Tong then asked if it would be reasonable for Ms Khan to believe on Oct. 3 that she will be given a choice as to whether to tell the truth or continue the lie.

Singh then reminded Tong that he had not used the phrase "your call" in the Oct. 3 meeting with Raeesah, but rather had used that phrase when recalling the substance of that exchange when questioning her, during the Nov. 29 interviews with the WP DP.

He added, "You also have to see what comes after that, which is...'you can't tell a lie, right?' So I think it was a, I wouldn't want to use the word abridged. But I had just put the matter across to Ms Khan at the DP in that manner."

"If you didn't use those words (on Oct. 3), how would you have conveyed to her that it was 'your call'? Why would you say to her on the 29th of November, that it was 'your call'?" asked Tong.

"I think it was in the context of how she was responding to us," replied Singh.

"I mean that whole meeting on the 29th was a meeting where she was just continually crying and crying and crying. And in that context, I put a question which I felt could elicit a response, which would be helpful to the DP."

Edwin Tong: Why not be direct?

Noting that Raeesah was a new MP, coming to see the senior leadership of her party, Tong further pressed Singh asking:

"Would you not accept that in that context, really the only thing that you ought to have said to her at that point in time should be, 'Look, Ms Khan, there's a lie on the record. You must go and own up. Tell the truth in Parliament, if it comes up.' Make it very clear, in clear simple direct terms. Would you agree?"

Singh said that he considered the nature of why the lie was told in the first place, namely a traumatic episode of sexual assault.

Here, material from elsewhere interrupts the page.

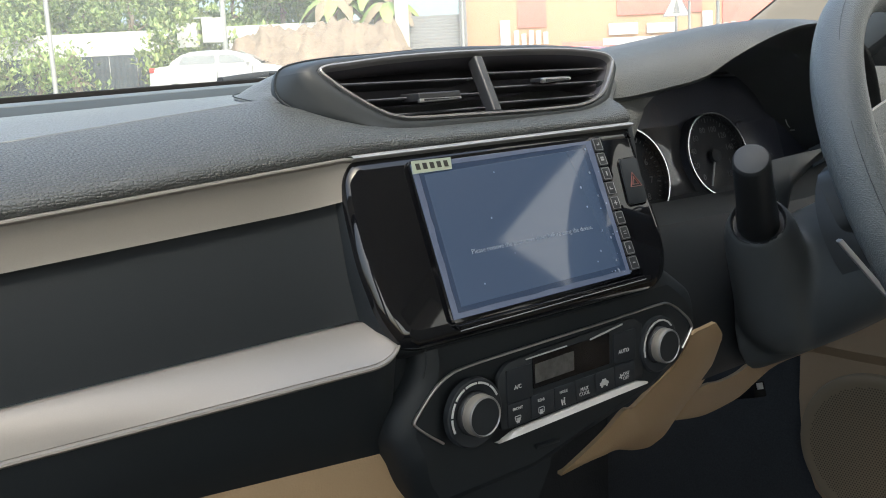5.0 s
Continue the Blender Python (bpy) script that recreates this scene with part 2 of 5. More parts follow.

He said, "I took a course of action where I wanted her to address that issue. And then thereafter, I could pursue that with her".

When asked why he had not been more direct in his instructions specifically when he met Raeesah on Oct. 3 to discuss the possibility of her allegations against the police being raised during the October sitting of parliament, Singh said:

"I believe I communicated that in my way, when I suggested her to take ownership and responsibility."